Transcribe the data that follows precisely, omitting nothing.

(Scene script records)
__________

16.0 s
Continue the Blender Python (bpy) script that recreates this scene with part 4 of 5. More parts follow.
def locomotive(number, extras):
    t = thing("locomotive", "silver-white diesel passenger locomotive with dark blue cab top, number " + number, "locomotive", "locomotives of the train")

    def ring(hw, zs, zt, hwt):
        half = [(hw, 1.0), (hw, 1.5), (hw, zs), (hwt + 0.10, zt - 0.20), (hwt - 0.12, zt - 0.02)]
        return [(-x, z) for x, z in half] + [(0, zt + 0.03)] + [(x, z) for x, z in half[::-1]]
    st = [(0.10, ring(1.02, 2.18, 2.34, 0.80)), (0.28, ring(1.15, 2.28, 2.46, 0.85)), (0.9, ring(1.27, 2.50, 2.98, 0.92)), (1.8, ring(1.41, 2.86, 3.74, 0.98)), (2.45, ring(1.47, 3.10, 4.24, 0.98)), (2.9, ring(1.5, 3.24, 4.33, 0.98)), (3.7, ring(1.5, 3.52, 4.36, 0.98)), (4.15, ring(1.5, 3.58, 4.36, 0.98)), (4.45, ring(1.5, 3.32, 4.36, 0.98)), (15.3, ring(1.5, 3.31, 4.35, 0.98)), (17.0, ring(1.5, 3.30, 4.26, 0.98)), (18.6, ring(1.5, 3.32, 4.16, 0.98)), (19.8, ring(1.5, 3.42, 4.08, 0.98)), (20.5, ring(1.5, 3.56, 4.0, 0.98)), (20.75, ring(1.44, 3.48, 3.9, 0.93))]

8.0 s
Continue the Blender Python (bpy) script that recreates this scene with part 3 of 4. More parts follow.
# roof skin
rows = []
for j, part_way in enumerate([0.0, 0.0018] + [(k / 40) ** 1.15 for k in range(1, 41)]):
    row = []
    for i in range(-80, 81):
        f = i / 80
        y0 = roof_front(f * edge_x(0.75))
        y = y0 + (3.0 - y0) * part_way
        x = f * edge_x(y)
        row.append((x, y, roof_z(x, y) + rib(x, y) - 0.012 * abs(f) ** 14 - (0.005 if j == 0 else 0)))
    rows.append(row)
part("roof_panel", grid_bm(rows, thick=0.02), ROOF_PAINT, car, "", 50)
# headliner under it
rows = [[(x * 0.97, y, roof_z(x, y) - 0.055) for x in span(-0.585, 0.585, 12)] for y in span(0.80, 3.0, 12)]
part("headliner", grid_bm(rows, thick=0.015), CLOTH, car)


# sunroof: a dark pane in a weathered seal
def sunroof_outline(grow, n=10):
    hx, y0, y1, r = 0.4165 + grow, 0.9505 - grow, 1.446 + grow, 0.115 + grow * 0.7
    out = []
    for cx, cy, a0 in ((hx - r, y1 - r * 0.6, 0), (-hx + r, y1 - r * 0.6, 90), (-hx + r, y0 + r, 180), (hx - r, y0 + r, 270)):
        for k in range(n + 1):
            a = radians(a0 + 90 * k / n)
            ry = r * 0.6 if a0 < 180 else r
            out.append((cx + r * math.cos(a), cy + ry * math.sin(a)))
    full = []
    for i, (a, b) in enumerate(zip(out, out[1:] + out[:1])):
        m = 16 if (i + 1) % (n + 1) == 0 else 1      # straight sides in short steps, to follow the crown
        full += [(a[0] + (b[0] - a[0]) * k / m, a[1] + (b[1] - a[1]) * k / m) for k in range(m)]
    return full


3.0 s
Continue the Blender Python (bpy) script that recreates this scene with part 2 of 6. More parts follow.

__________

**Task solution**
16.0 s
Continue the Blender Python (bpy) script that recreates this scene with part 4 of 5. More parts follow.
def locomotive(number, extras):
    t = thing("locomotive", "silver-white diesel passenger locomotive with dark blue cab top, number " + number, "locomotive", "locomotives of the train")

    def ring(hw, zs, zt, hwt):
        half = [(hw, 1.0), (hw, 1.5), (hw, zs), (hwt + 0.10, zt - 0.20), (hwt - 0.12, zt - 0.02)]
        return [(-x, z) for x, z in half] + [(0, zt + 0.03)] + [(x, z) for x, z in half[::-1]]
    st = [(0.10, ring(1.02, 2.18, 2.34, 0.80)), (0.28, ring(1.15, 2.28, 2.46, 0.85)), (0.9, ring(1.27, 2.50, 2.98, 0.92)), (1.8, ring(1.41, 2.86, 3.74, 0.98)), (2.45, ring(1.47, 3.10, 4.24, 0.98)), (2.9, ring(1.5, 3.24, 4.33, 0.98)), (3.7, ring(1.5, 3.52, 4.36, 0.98)), (4.15, ring(1.5, 3.58, 4.36, 0.98)), (4.45, ring(1.5, 3.32, 4.36, 0.98)), (15.3, ring(1.5, 3.31, 4.35, 0.98)), (17.0, ring(1.5, 3.30, 4.26, 0.98)), (18.6, ring(1.5, 3.32, 4.16, 0.98)), (19.8, ring(1.5, 3.42, 4.08, 0.98)), (20.5, ring(1.5, 3.56, 4.0, 0.98)), (20.75, ring(1.44, 3.48, 3.9, 0.93))]

8.0 s
Continue the Blender Python (bpy) script that recreates this scene with part 3 of 4. More parts follow.
# roof skin
rows = []
for j, part_way in enumerate([0.0, 0.0018] + [(k / 40) ** 1.15 for k in range(1, 41)]):
    row = []
    for i in range(-80, 81):
        f = i / 80
        y0 = roof_front(f * edge_x(0.75))
        y = y0 + (3.0 - y0) * part_way
        x = f * edge_x(y)
        row.append((x, y, roof_z(x, y) + rib(x, y) - 0.012 * abs(f) ** 14 - (0.005 if j == 0 else 0)))
    rows.append(row)
part("roof_panel", grid_bm(rows, thick=0.02), ROOF_PAINT, car, "", 50)
# headliner under it
rows = [[(x * 0.97, y, roof_z(x, y) - 0.055) for x in span(-0.585, 0.585, 12)] for y in span(0.80, 3.0, 12)]
part("headliner", grid_bm(rows, thick=0.015), CLOTH, car)


# sunroof: a dark pane in a weathered seal
def sunroof_outline(grow, n=10):
    hx, y0, y1, r = 0.4165 + grow, 0.9505 - grow, 1.446 + grow, 0.115 + grow * 0.7
    out = []
    for cx, cy, a0 in ((hx - r, y1 - r * 0.6, 0), (-hx + r, y1 - r * 0.6, 90), (-hx + r, y0 + r, 180), (hx - r, y0 + r, 270)):
        for k in range(n + 1):
            a = radians(a0 + 90 * k / n)
            ry = r * 0.6 if a0 < 180 else r
            out.append((cx + r * math.cos(a), cy + ry * math.sin(a)))
    full = []
    for i, (a, b) in enumerate(zip(out, out[1:] + out[:1])):
        m = 16 if (i + 1) % (n + 1) == 0 else 1      # straight sides in short steps, to follow the crown
        full += [(a[0] + (b[0] - a[0]) * k / m, a[1] + (b[1] - a[1]) * k / m) for k in range(m)]
    return full


3.0 s
Continue the Blender Python (bpy) script that recreates this scene with part 2 of 6. More parts follow.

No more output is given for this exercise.